# YOUR INSTRUCTIONS:
Write out the material exactly, without any of its pictures.
= = =
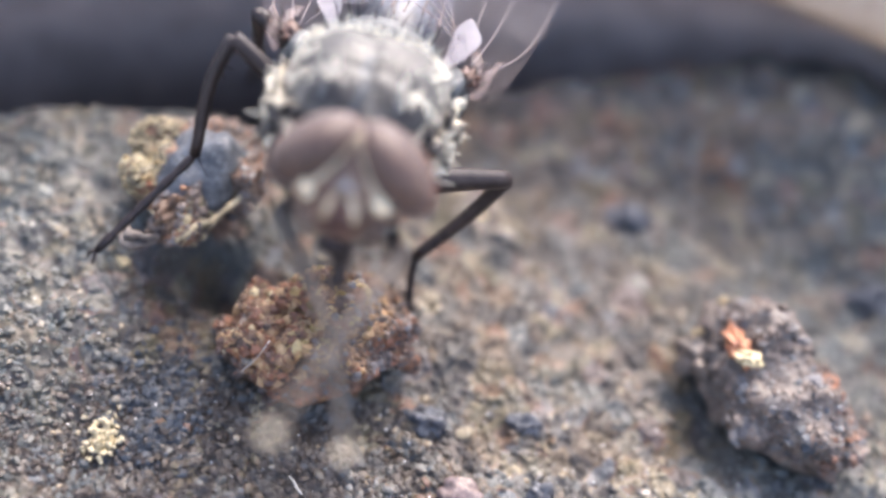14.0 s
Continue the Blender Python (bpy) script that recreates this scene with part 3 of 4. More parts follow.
loose_grains()
rust = lump("rust_lump", (-1.0, -1.6, 0.85), (2.0, 1.2, 1.2), 12, "rough rust-red and ochre crumb of soil under the fly", "soil crumb", RUST_CORE,
            [("rust_crust", RUST_GRAIN, 3000, 0.064, lambda d: d.x < 0.0 or d.x > 0.75 or (d.z < 0.3 and d.x < 0.3)), ("brown_crust", BROWN_GRAIN, 2000, 0.062, lambda d: d.x > 0.1 or d.z < -0.1), ("tan_crust", TAN_GRAIN, 2100, 0.066, lambda d: d.z > 0.1 and -0.95 < d.x < 0.75), ("ochre_crust", OCHRE_GRAIN, 500, 0.060, lambda d: d.z > 0.4 and -0.35 < d.x < 0.3), ("pale_crust", CREAM_GRAIN, 120, 0.055, lambda d: d.z > -0.2 and d.x < -0.68)], seed=2.3, rough=0.5, crumbly=0.36)
clump = lump("ochre_clump", (-4.8, 1.35, 2.0), (1.45, 1.4, 0.85), 10, "yellow ochre crumb with a slate blue stone in it", "soil crumb", RUST_CORE,
             [("ochre_crust", KHAKI_GRAIN, 3200, 0.052, lambda d: d.x < -0.42 and -0.7 < d.y < 0.6), ("brown_crust", BROWN_GRAIN, 2200, 0.058, lambda d: d.x > 0.25 or d.y > 0.4), ("rust_crust", BROWN_GRAIN, 700, 0.055, lambda d: d.y < -0.2 and -0.5 < d.x < 0.4), ("pale_crust", KHAKI_GRAIN, 220, 0.055, lambda d: d.y < -0.4 and d.x > 0.0)], seed=4.1, crumbly=0.26)
right = lump("red_brown_lump", (9.95, 0.15, 0.9), (1.4, 2.2, 1.25), 48, "red-brown crumb of soil with an orange and cream flake", "soil crumb", BROWN_CORE,
             [("brown_crust", LUMP_GRAIN, 4600, 0.070, lambda d: True), ("rust_crust", RUST_DULL, 1500, 0.066, lambda d: d.x > 0.3 or (d.y > 0.6 and d.x > -0.2)), ("dark_crust", DARK_GRAIN, 350, 0.066, lambda d: d.y < -0.1 and d.x > -0.2 and noise.noise(d * 2.5) > 0.0)], seed=5.7, rough=0.28, crumbly=0.34)


def crumbs(root, centre, radii, turn, seed, rough, crumbly, count, size, coats):
    """Larger crumbs half sunk into a lump, each one a piece of its own on a shared mesh."""
    rng = np.random.RandomState(int(seed * 31))
    m = Matrix.Rotation(radians(turn), 3, "Z")
    shapes = []
    for mat, test in coats:
        for k in range(3):
            bm = bmesh.new()
            blob(bm, (0, 0, 0), (1.0, 0.85, 0.7), 2, 0.75, seed + 3.1 * k, None, 1.7)
            mesh = finish(bm, Vector((0, 0, 0)), False)
            mesh.materials.append(mat)
            shapes.append((mesh, test))
    made = 0
    while made < count:
        d = Vector(rng.normal(size=3)).normalized()
        mesh, test = shapes[rng.randint(len(shapes))]
        if d.z < -0.1 or not test(m @ d):
            continue
        k = 1.0 + rough * noise.noise(d * 1.6 + Vector((seed, seed * 1.7, -seed))) * 1.6
        p = Vector(centre) + m @ Vector((d.x * radii[0] * k, d.y * radii[1] * k, d.z * radii[2] * k))
        p += crumbly * crumble(p, seed)
        r = size * (0.6 + 1.0 * rng.rand() ** 2)
        ob = new("crumb", mesh)
        ob.parent = root
        ob.location = (p - (m @ d) * r * 0.35) * MM - root.location
        ob.rotation_euler = tuple(rng.uniform(0, 6.28, 3))
        ob.scale = (r, r, r)
        made += 1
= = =
# RESULT OF THIS TASK:
14.0 s
Continue the Blender Python (bpy) script that recreates this scene with part 3 of 4. More parts follow.
loose_grains()
rust = lump("rust_lump", (-1.0, -1.6, 0.85), (2.0, 1.2, 1.2), 12, "rough rust-red and ochre crumb of soil under the fly", "soil crumb", RUST_CORE,
            [("rust_crust", RUST_GRAIN, 3000, 0.064, lambda d: d.x < 0.0 or d.x > 0.75 or (d.z < 0.3 and d.x < 0.3)), ("brown_crust", BROWN_GRAIN, 2000, 0.062, lambda d: d.x > 0.1 or d.z < -0.1), ("tan_crust", TAN_GRAIN, 2100, 0.066, lambda d: d.z > 0.1 and -0.95 < d.x < 0.75), ("ochre_crust", OCHRE_GRAIN, 500, 0.060, lambda d: d.z > 0.4 and -0.35 < d.x < 0.3), ("pale_crust", CREAM_GRAIN, 120, 0.055, lambda d: d.z > -0.2 and d.x < -0.68)], seed=2.3, rough=0.5, crumbly=0.36)
clump = lump("ochre_clump", (-4.8, 1.35, 2.0), (1.45, 1.4, 0.85), 10, "yellow ochre crumb with a slate blue stone in it", "soil crumb", RUST_CORE,
             [("ochre_crust", KHAKI_GRAIN, 3200, 0.052, lambda d: d.x < -0.42 and -0.7 < d.y < 0.6), ("brown_crust", BROWN_GRAIN, 2200, 0.058, lambda d: d.x > 0.25 or d.y > 0.4), ("rust_crust", BROWN_GRAIN, 700, 0.055, lambda d: d.y < -0.2 and -0.5 < d.x < 0.4), ("pale_crust", KHAKI_GRAIN, 220, 0.055, lambda d: d.y < -0.4 and d.x > 0.0)], seed=4.1, crumbly=0.26)
right = lump("red_brown_lump", (9.95, 0.15, 0.9), (1.4, 2.2, 1.25), 48, "red-brown crumb of soil with an orange and cream flake", "soil crumb", BROWN_CORE,
             [("brown_crust", LUMP_GRAIN, 4600, 0.070, lambda d: True), ("rust_crust", RUST_DULL, 1500, 0.066, lambda d: d.x > 0.3 or (d.y > 0.6 and d.x > -0.2)), ("dark_crust", DARK_GRAIN, 350, 0.066, lambda d: d.y < -0.1 and d.x > -0.2 and noise.noise(d * 2.5) > 0.0)], seed=5.7, rough=0.28, crumbly=0.34)


def crumbs(root, centre, radii, turn, seed, rough, crumbly, count, size, coats):
    """Larger crumbs half sunk into a lump, each one a piece of its own on a shared mesh."""
    rng = np.random.RandomState(int(seed * 31))
    m = Matrix.Rotation(radians(turn), 3, "Z")
    shapes = []
    for mat, test in coats:
        for k in range(3):
            bm = bmesh.new()
            blob(bm, (0, 0, 0), (1.0, 0.85, 0.7), 2, 0.75, seed + 3.1 * k, None, 1.7)
            mesh = finish(bm, Vector((0, 0, 0)), False)
            mesh.materials.append(mat)
            shapes.append((mesh, test))
    made = 0
    while made < count:
        d = Vector(rng.normal(size=3)).normalized()
        mesh, test = shapes[rng.randint(len(shapes))]
        if d.z < -0.1 or not test(m @ d):
            continue
        k = 1.0 + rough * noise.noise(d * 1.6 + Vector((seed, seed * 1.7, -seed))) * 1.6
        p = Vector(centre) + m @ Vector((d.x * radii[0] * k, d.y * radii[1] * k, d.z * radii[2] * k))
        p += crumbly * crumble(p, seed)
        r = size * (0.6 + 1.0 * rng.rand() ** 2)
        ob = new("crumb", mesh)
        ob.parent = root
        ob.location = (p - (m @ d) * r * 0.35) * MM - root.location
        ob.rotation_euler = tuple(rng.uniform(0, 6.28, 3))
        ob.scale = (r, r, r)
        made += 1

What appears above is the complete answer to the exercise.